Saturday, July 14, 2007

HELL: OUR FEAR AND FASCINATION

The title of last night's episode of 20/20 was HELL: OUR FEAR AND FASCINATION. I don't think it was a coincidence that it aired on Friday the 13'th. It was quite the eclectic show, including a brief interview with Marilyn Manson who said when asked if he thought he was going to hell, "I'm going to say it would probably be a more comfortable place for me because everyone I know would be there and I wouldn't really be allowed to do anything in heaven that would be any fun." This will probably show both my age and my naivete but what's up with his eyes anyway? He must surely wear some kind of special contacts. Nobody has eyes that weird.

There was a very brief interview with Miriam Van Scott, author of The Encyclopedia of Hell who thinks we are moving away from a belief in hell since there have been so many horrific humanitarian disasters that it is hard to imagine there could be anything worse.

Matthew Dove told of his near death experiences...BOTH of them. Once when he almost drowned as a child and again, decades later, when he was tired of addictions and living and wished to return to the euphoric place (heaven) he visited briefly as a child. He ended up in what he deems "hell" although, interestingly, there was no fire or torture. Perhaps a more empathetic experience than anything else, in that he distinctly felt the pain and suffering his suicide caused both in the "present" and in the future when he saw his daughter on the floor, contemplating suicide because of the pain his own suicide caused her. He woke up the next morning in his own bed with no memory of how he'd gotten there, and after that experience he radically changed his life .

There was also a segment called the Face of Evil. It dealt with many of the names and faces associated with evil (Dahmer, Charles Manson, Bundy, etc.) and a new face, the face of Ulysses Handy III. A former boy scout and altar boy who is the ultimate Bad Seed . Anyone remember that movie? He expressed no remorse whatsoever for the crime of killing three people because one of them implicated him in the theft of an expensive jacket. His sobbing mother begged the families of the victims for forgiveness but Ulysses taunted them in court telling them to "get over it."

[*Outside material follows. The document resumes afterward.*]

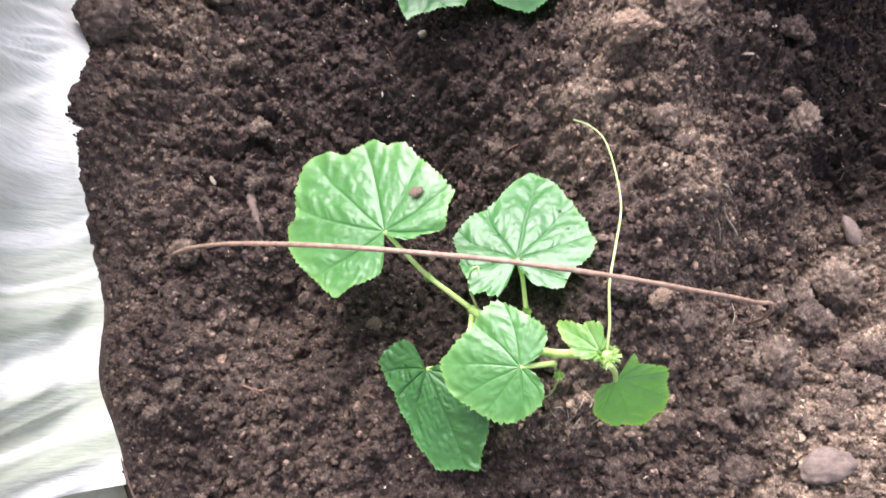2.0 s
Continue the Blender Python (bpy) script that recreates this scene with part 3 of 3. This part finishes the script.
hoop(into_soil(np.vstack([bezier(((-0.199, 0.066, 0.018), (-0.087, 0.035, 0.193), (-0.012, 0.001, 0.191), (0.085, 0.004, 0.210), (0.129, -0.025, 0.205), (0.252, -0.022, 0.050), (0.255, -0.018, 0.048)), 56), ((0.2585, -0.0185, 0.044), (0.262, -0.022, 0.036), (0.268, -0.024, 0.0))])), "thin rusty wire hoop arched over a cucumber plant")
hoop(into_soil(bezier(((-0.135, 0.350, 0.020), (-0.103, 0.266, 0.207), (-0.019, 0.368, 0.162), (0.032, 0.281, 0.228), (0.187, 0.258, 0.215), (0.199, 0.267, 0.108))), 0.06), "tall rusty wire hoop crossing a shorter one")
hoop(into_soil(bezier(((-0.071, 0.342, 0.032), (-0.081, 0.372, 0.128), (0.149, 0.336, 0.147), (0.039, 0.273, 0.196), (0.210, 0.302, 0.166), (0.205, 0.312, 0.043)))), "low rusty wire hoop crossing a taller one")
hoop(into_soil(np.vstack([bezier(((0.311, 0.273, 0.056), (0.337, 0.338, 0.218), (0.279, 0.400, 0.291), (0.296, 0.374, 0.310), (0.253, 0.458, 0.288), (0.334, 0.532, 0.298))), [[0.345, 0.56, 0.2], [0.35, 0.57, 0.1]]])), "rusty wire hoop rising high beside a plant")

# ---- fleece, beam and film beside the bed ----
def drape(lines, sink, folds, hem=0.0):
    """A sheet that hangs from under the beam down to the rim of the soil, with folds that run aslant."""
    y, k = np.meshgrid(lines, np.linspace(0, 1, 110), indexing="ij")
    first = np.exp(-(y - lines[0]) / 0.02)
    y = y + first * hem * (lattice(k * 6, k * 0 + 0.5, 15) - 1.2 * k)
    rim, top = edge(y), -0.297 + 0.095 * y
    x = rim + 0.03 + (top - rim - 0.03) * k - 0.035 * np.sin(math.pi * np.clip(k * 1.1, 0, 1))
    low = bed(rim, y)
    climb = (np.clip(k, 0.18, 1) - 0.18) / 0.82
    z = np.where(k < 0.18, low - 0.03 + k / 0.18 * 0.03, low + (0.215 - low) * (0.4 * climb + 0.6 * climb ** 1.9))
    run = y + k * 0.075 + 0.008 * lattice(y * 6, k * 3, 14)
    crease = 0.018 * lattice(run * 17, k * 1.6, 11) ** 2 + 0.007 * lattice(run * 37, k * 2.2, 12) + 0.005 * lattice(run * 75, k * 2.6, 22) + 0.012 * lattice(run * 8, k * 1.8, 13)
    for rate, seed, high in ((13, 18, 0.008), (27, 16, 0.008), (58, 17, 0.007), (120, 19, 0.0055)):
        fold = lattice(run * rate + 0.5 * lattice(y * 9, k * 4, seed + 30), k * 1.7, seed)
        crease = crease + high * np.clip(0.5 + lattice(run * 9, k * 3.1, seed + 60), 0, 1) * (1 - fold ** 2) ** 12
    tuck = np.clip((k - 0.16) / 0.3, 0, 1)
    crease = folds * crease * (0.06 + 0.94 * tuck * tuck * (3 - 2 * tuck)) * np.sin(math.pi * k) ** 0.4 * np.clip(1.15 - k, 0, 1) ** 0.5
    return np.stack([x + 0.003 - sink + 0.8 * crease, y, z - sink + 0.8 * crease], -1)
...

There were also interviews with 3 people who endured hell on earth:

Sister Diane Ortiz says she was brutally raped and tortured in Guatemala 20 years ago after being mistakenly suspected of supporting rebel fighters. Ishmael Beah, a child soldier in Sierra Leone, was forced to murder his own countrymen during a brutal civil war and Elie Wiesel, a Holocaust survivor.

There was also an interview with Carlton Pearson. Most people know that Carlton was the extremely popular charismatic preacher, endorsed by Oral Roberts, who came upon the truth of UR in the scriptures. He told his congregation of thousands his new belief thinking that they would welcome his revelations. People fled in droves and left him with a congregation of several hundred. He continues to preach his message of inclusion at a rented church. His congregation is small, but growing. I have so much respect for a man who can walk away from all that fame (although he readily admits that if he had known what was coming he might have had second thoughts of sharing this message) I find my beliefs line up with his quite a bit. Even where he differs from my more conservative universalist brothers, I find his beliefs more closely coincide with mine. But I am a liberal....ever erring on the side of the path less traveled. No wonder I like Carlton so much.